When business owners operate their businesses, they will collect money for selling a product or service. They will then take that money and pay for necessary expenses. The money left over is the money they have to take home or pay loans.
The expenses a business has to pay have some interesting categories. Consider a restaurant owner who serves food. She will need to purchase the ingredients to prepare meals. Those purchased items are an expense, or more specifically, the cost of materials or cost of goods sold.
That same restaurant owner will need to pay a staff for cooking and waiting on customers. She also needs to pay for lights, water, garbage, etc. These are what we call operating costs or operating expenses.
Then there is another kind of expense that may not seem readily obvious. What if the windows are old and need to be replaced? Or, what if the roof needs to be fixed or the parking lot needs to be repaved? Those types of expenses are called capital expenditures, or CAPEX for short.

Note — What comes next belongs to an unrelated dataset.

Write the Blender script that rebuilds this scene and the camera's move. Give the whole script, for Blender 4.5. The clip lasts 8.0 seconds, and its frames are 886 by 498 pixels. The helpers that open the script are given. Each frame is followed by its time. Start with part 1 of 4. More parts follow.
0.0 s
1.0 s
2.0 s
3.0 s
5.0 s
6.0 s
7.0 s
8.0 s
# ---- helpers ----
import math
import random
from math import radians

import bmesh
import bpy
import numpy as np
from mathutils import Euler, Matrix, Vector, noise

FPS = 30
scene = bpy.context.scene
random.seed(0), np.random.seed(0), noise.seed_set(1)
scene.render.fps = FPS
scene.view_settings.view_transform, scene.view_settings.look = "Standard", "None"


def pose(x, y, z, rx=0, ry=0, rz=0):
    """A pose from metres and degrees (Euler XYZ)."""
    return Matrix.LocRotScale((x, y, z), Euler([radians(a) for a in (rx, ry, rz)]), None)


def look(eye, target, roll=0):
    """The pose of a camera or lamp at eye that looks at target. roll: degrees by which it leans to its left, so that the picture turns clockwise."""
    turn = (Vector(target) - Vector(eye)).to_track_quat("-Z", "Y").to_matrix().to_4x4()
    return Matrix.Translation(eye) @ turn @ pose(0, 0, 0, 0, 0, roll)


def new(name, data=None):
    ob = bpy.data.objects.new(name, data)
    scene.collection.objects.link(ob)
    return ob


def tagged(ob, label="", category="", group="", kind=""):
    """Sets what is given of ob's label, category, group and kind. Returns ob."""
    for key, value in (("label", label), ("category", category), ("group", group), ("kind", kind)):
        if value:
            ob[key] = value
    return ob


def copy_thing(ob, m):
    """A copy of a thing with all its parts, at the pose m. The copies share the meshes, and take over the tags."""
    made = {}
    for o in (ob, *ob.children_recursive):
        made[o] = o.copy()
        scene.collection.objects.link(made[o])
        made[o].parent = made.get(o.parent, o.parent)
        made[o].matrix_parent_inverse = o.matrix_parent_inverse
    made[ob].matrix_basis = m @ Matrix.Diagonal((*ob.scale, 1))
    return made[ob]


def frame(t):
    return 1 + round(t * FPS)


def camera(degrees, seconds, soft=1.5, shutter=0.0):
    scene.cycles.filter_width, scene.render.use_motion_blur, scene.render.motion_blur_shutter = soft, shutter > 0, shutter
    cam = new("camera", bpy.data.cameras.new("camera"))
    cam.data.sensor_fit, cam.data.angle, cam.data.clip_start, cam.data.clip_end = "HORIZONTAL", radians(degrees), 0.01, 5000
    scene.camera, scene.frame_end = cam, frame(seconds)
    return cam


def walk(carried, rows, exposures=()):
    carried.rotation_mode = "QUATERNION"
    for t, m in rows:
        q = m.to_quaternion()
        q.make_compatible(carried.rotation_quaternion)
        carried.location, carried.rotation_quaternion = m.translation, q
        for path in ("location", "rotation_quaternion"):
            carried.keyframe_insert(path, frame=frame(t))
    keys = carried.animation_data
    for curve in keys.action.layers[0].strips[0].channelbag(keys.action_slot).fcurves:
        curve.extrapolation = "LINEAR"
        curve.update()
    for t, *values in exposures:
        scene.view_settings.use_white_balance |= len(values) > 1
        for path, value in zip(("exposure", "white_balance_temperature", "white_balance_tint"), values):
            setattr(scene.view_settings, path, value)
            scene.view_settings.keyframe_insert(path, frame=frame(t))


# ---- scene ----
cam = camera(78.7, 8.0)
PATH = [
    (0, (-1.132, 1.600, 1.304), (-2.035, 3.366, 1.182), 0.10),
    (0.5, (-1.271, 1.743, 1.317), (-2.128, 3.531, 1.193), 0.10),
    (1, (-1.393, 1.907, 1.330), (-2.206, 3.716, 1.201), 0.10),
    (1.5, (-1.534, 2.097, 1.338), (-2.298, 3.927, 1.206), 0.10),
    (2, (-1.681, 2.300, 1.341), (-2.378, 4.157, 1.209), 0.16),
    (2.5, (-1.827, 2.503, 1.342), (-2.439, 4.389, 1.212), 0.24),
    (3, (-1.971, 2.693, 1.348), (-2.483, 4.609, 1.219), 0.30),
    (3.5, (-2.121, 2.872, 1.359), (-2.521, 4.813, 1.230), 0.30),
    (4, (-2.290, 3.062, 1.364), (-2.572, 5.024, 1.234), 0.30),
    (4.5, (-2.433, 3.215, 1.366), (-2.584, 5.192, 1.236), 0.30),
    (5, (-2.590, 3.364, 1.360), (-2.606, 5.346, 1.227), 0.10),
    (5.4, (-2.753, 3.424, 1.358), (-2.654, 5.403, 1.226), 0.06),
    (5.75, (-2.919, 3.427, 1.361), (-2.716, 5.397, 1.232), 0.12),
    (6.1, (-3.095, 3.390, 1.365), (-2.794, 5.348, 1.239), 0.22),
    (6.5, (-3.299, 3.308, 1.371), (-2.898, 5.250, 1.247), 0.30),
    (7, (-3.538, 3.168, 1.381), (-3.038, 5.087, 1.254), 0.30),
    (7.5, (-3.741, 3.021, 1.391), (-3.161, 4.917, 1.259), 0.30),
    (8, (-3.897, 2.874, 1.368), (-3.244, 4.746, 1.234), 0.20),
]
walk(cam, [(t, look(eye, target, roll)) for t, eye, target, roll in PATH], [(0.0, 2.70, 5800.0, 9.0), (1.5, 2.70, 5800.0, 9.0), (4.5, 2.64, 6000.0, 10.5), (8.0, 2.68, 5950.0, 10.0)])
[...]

Cost of materials and operating expenses may vary over time, but they are relatively predictable. If you are operating a restaurant, you will know how much food you will need to prepare orders and how many employees you need to hire as well. Capital expenditures, on the other hand, can be more challenging to predict. You may know that the building will need to be repaired, but you aren’t sure when.
As a lender, you can review the financial performance of the restaurant, and clearly see the cost of goods sold and operating costs. But, you may not see capital expenditures if they happened. A capital expenditure is not necessarily recorded as an expense! Instead, accounting rules require that capital assets be depreciated over their useful life. If a piece of $100,000 equipment was purchased, and it is expected to last 10 years, then the business owner might have to expense $10,000 a year as depreciation over 10 years, instead of showing the full expense in the first year.

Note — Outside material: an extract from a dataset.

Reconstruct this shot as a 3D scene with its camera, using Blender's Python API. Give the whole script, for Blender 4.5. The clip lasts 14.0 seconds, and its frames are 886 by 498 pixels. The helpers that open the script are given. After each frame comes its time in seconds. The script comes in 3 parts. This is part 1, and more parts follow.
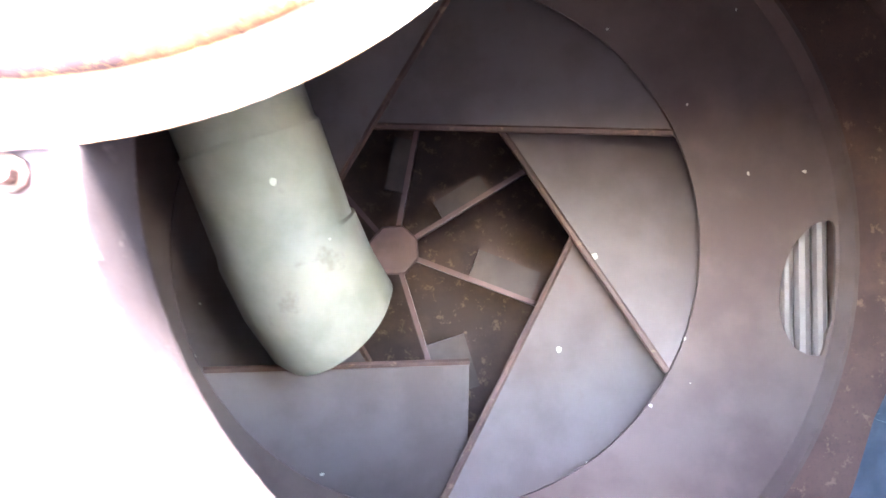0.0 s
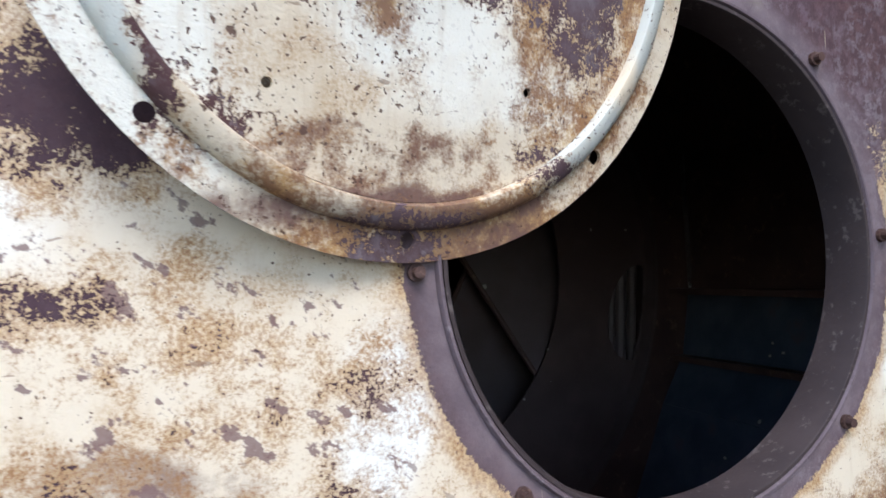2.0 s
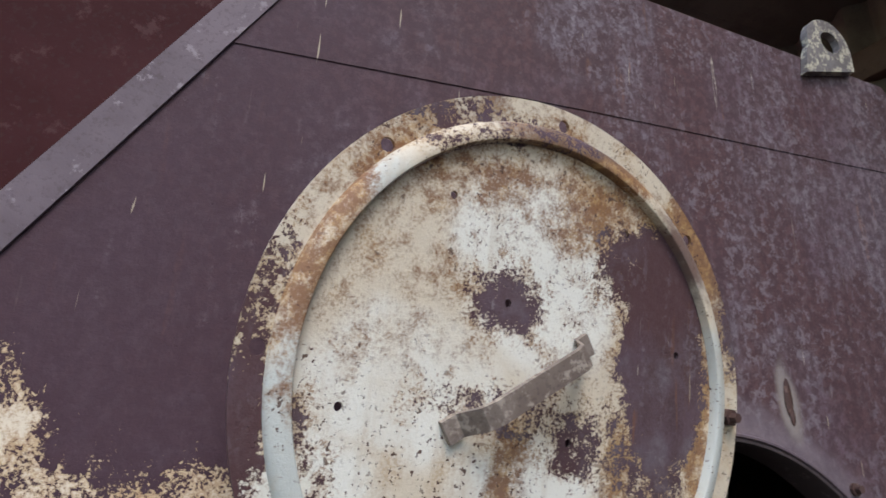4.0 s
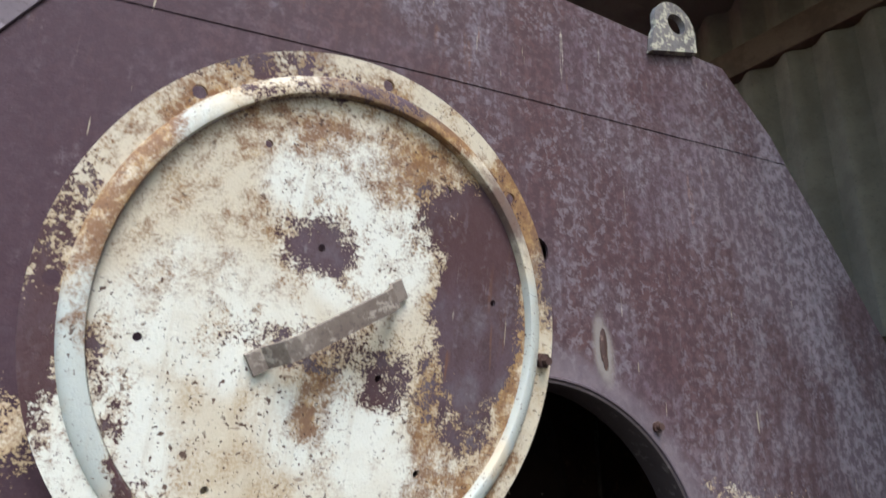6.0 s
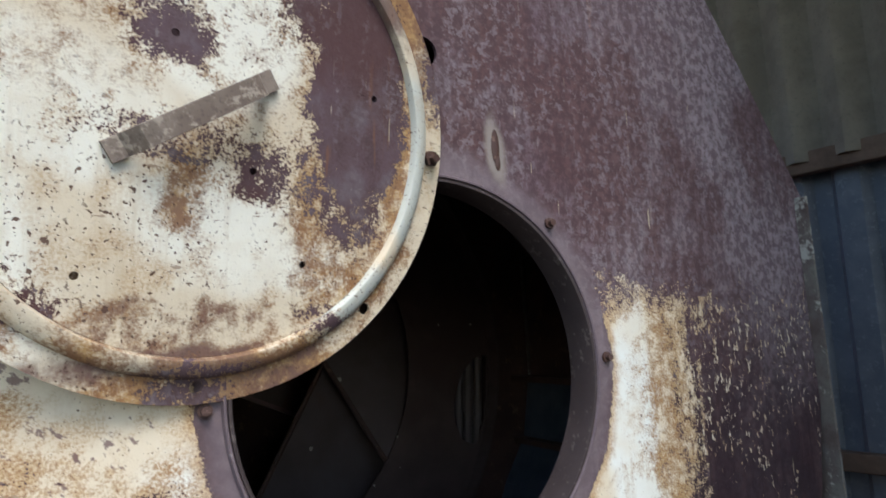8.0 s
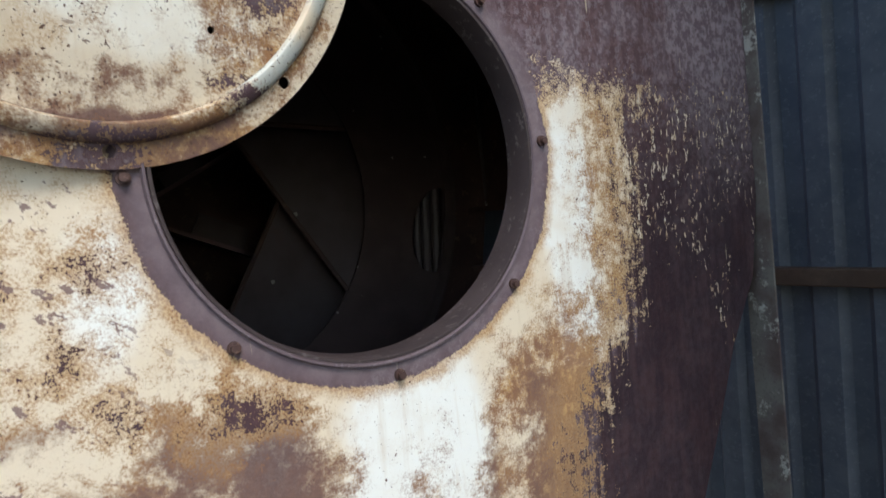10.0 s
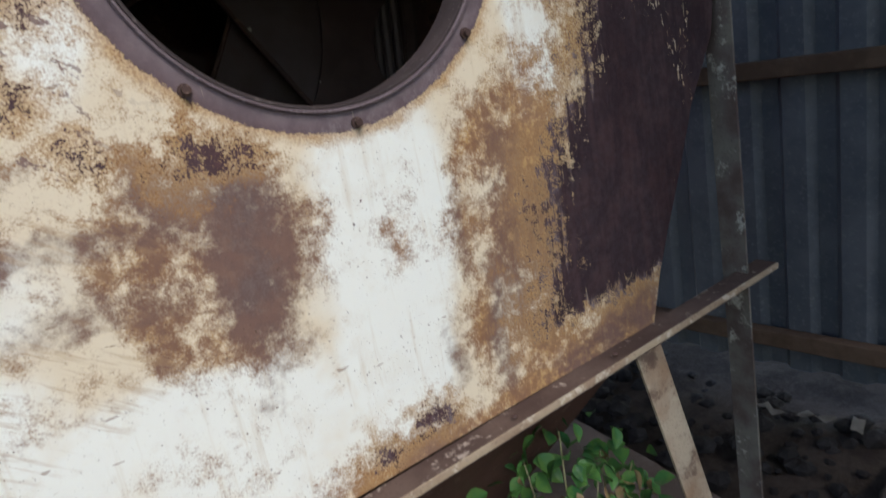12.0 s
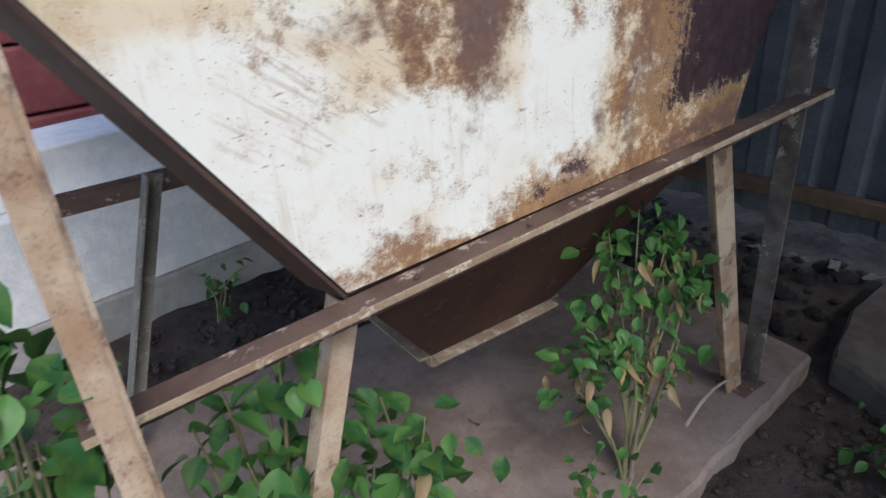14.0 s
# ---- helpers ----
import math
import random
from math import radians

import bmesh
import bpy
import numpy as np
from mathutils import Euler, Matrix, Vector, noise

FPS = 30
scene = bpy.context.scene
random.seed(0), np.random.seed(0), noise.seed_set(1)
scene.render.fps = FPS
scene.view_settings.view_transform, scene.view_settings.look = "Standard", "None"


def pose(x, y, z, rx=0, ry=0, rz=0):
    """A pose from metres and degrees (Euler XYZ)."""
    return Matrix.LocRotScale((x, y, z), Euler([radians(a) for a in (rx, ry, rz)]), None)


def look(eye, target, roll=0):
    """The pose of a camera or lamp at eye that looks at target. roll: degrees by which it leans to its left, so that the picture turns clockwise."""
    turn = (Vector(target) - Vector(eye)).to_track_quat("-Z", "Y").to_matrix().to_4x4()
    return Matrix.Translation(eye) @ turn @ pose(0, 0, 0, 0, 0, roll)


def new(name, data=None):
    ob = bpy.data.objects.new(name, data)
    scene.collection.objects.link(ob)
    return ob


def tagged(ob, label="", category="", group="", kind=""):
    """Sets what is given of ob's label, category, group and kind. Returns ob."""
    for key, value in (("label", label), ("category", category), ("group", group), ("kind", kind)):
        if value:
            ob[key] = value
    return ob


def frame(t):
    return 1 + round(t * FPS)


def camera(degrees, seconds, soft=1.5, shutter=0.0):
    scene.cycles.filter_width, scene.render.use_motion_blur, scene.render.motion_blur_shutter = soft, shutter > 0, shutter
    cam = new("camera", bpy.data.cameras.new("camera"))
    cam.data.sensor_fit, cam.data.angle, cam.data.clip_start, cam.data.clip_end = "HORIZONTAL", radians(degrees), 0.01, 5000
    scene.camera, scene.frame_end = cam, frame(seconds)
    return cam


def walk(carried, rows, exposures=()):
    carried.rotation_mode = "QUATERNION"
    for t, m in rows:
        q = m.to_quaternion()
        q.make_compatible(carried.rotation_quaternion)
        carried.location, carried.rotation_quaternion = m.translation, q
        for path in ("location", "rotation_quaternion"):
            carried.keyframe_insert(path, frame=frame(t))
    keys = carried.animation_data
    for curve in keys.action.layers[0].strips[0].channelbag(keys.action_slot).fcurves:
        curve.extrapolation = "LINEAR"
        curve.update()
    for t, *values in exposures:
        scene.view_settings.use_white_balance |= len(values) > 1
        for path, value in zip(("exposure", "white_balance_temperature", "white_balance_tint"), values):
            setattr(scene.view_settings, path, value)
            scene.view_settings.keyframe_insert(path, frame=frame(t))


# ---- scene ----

cam = camera(68.7, 14.0, shutter=0.3)
PATH = [
    (0, (0.321, -0.266, 1.626), (0.429, 1.73, 1.689), -3.4),
    (0.4, (0.277, -0.339, 1.639), (0.319, 1.658, 1.725), -3.6),
    (0.8, (0.243, -0.407, 1.644), (0.203, 1.593, 1.653), -2.7),
    (1, (0.236, -0.438, 1.656), (0.298, 1.56, 1.647), -2.5),
    (1.2, (0.204, -0.453, 1.672), (0.494, 1.526, 1.661), -1.2),
    (1.5, (0.131, -0.489, 1.671), (0.609, 1.453, 1.707), -0.3),
    (2, (-0.012, -0.516, 1.673), (0.721, 1.343, 1.746), -2.1),
    (2.5, (-0.081, -0.555, 1.733), (0.719, 1.272, 1.885), -2.4),
    (3, (-0.128, -0.573, 1.807), (0.547, 1.285, 2.107), -1.9),
    (3.5, (-0.157, -0.593, 1.864), (0.427, 1.216, 2.483), -0.7),
    (3.7, (-0.154, -0.611, 1.877), (0.436, 1.169, 2.57), 0.8),
    (5.8, (-0.053, -0.717, 1.855), (0.747, 0.993, 2.517), 1.9),
    (6, (-0.042, -0.719, 1.84), (0.782, 0.991, 2.47), 1.5),
    (6.5, (-0.021, -0.711, 1.804), (0.837, 1.019, 2.323), 0.8),
    (7, (-0.002, -0.71, 1.781), (0.858, 1.041, 2.225), -0.6),
    (7.5, (0.019, -0.72, 1.766), (0.933, 1.028, 2.098), -1.4),
    (8, (0.041, -0.737, 1.743), (1.032, 0.981, 2.003), -2.6),
    (8.2, (0.05, -0.744, 1.728), (1.065, 0.965, 1.951), -3.1),
    (10.3, (0.109, -0.762, 1.569), (1.112, 0.962, 1.422), -6.5),
    (10.5, (0.13, -0.781, 1.539), (1.07, 0.979, 1.392), -7.5),
    (11, (0.124, -0.779, 1.506), (1.01, 1.0, 1.28), -7.6),
    (11.5, (0.106, -0.78, 1.466), (1.067, 0.938, 1.114), -8.9),
    (12, (0.078, -0.804, 1.446), (1.076, 0.848, 0.922), -10.2),
    (12.5, (0.05, -0.824, 1.41), (1.048, 0.742, 0.666), -8.7),
    (13, (-0.006, -0.817, 1.385), (0.985, 0.723, 0.581), -8.3),
    (13.5, (-0.162, -0.811, 1.378), (0.797, 0.713, 0.508), -7.2),
    (14, (-0.359, -0.816, 1.368), (0.63, 0.669, 0.464), -4.2),
]
EXPOSURE = [(0.0, 7.2, 6150, 18), (0.4, 6.5, 6150, 18), (0.8, 5.0, 6150, 17), (1.0, 3.9, 6200, 15), (1.2, 3.1, 6150, 16), (1.5, 2.35, 5950, 15), (2.0, 1.42, 6050, 15), (2.5, 1.0, 6150, 16),
            (3.0, 0.82, 6350, 18), (3.7, 0.85, 6350, 17), (5.8, 1.35, 6300, 11), (8.0, 1.2, 6450, 11), (10.5, 1.1, 6600, 12), (11.5, 0.95, 6700, 13), (12.5, 0.78, 6750, 13), (13.0, 0.76, 6700, 13), (14.0, 0.92, 6650, 15)]
walk(cam, [(t, look(eye, target, roll)) for t, eye, target, roll in PATH], EXPOSURE)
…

How does a lender anticipate what capital expenses, or CAPEX, a business will be faced with? Even if equipment has a 10-year life, it might fail before 10 years or last well beyond 10 years. No matter what happens, you want your borrower to be prepared. Should the borrower be faced with an unanticipated capital expenditure, then the borrower will rely on her savings to pay a big ticket item, or need financing.

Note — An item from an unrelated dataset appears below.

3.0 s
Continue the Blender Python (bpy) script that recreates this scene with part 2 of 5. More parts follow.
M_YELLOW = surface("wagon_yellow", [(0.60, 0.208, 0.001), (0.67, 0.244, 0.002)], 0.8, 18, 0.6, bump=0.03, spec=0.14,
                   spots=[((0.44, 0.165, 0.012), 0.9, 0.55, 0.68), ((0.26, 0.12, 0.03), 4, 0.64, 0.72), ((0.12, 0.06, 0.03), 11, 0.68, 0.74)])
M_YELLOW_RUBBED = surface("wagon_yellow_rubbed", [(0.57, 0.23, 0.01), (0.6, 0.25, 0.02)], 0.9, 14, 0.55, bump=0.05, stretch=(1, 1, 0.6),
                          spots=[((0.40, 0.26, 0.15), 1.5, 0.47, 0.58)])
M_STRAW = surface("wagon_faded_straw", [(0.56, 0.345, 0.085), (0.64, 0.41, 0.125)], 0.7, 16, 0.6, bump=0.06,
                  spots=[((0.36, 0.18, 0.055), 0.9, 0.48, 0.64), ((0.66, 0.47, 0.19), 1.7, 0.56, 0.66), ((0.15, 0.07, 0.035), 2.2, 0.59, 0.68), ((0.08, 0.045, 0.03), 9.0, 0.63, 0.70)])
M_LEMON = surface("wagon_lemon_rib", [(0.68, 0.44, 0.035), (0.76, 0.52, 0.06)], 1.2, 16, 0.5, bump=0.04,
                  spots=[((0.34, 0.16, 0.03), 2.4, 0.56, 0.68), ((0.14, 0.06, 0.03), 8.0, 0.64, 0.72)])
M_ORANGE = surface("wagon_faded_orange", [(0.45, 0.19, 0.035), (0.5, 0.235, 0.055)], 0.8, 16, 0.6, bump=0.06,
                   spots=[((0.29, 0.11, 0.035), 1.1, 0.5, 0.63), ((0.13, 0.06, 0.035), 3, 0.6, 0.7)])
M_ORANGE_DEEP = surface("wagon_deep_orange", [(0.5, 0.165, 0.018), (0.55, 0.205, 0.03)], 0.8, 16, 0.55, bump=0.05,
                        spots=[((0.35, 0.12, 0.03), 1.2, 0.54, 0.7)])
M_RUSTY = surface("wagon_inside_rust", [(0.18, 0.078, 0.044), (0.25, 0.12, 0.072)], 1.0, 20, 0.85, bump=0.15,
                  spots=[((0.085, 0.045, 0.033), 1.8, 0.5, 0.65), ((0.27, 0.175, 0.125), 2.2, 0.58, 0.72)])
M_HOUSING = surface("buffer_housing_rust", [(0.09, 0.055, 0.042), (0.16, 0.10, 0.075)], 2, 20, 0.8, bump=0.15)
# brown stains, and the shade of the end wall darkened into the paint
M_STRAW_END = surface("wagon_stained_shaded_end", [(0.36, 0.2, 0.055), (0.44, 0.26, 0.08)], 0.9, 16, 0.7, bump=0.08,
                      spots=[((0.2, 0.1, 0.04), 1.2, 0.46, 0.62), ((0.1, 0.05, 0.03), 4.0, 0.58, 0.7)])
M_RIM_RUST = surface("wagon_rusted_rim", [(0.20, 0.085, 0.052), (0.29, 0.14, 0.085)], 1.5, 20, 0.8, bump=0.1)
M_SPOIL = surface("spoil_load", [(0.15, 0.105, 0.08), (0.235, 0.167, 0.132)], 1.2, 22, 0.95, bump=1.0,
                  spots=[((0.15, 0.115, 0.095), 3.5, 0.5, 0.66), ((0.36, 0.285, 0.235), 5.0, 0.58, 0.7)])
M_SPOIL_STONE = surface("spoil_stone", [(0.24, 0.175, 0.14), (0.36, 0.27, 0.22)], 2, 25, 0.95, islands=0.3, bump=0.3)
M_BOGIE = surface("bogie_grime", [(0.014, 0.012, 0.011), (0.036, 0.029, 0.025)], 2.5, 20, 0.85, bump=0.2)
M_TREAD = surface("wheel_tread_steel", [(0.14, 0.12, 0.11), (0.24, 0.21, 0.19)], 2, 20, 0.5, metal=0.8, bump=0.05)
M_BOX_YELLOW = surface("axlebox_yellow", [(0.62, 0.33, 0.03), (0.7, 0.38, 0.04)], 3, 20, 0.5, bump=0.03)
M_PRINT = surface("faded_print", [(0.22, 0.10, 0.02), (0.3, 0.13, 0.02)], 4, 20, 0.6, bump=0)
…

With large projects, we try to be proactive, and require the borrower to save some money every year in case an unexpected CAPEX item arises. But, the key issue is CAPEX is often unanticipated, so it is hard to say with any precision how much the borrower should be required to save on a regular basis. Therefore, the targeted savings is an estimate, or a best guess. In this case, the borrower has some ground to debate what may be an appropriate amount, and the lender will need to negotiate a practical solution where both parties can find some common ground.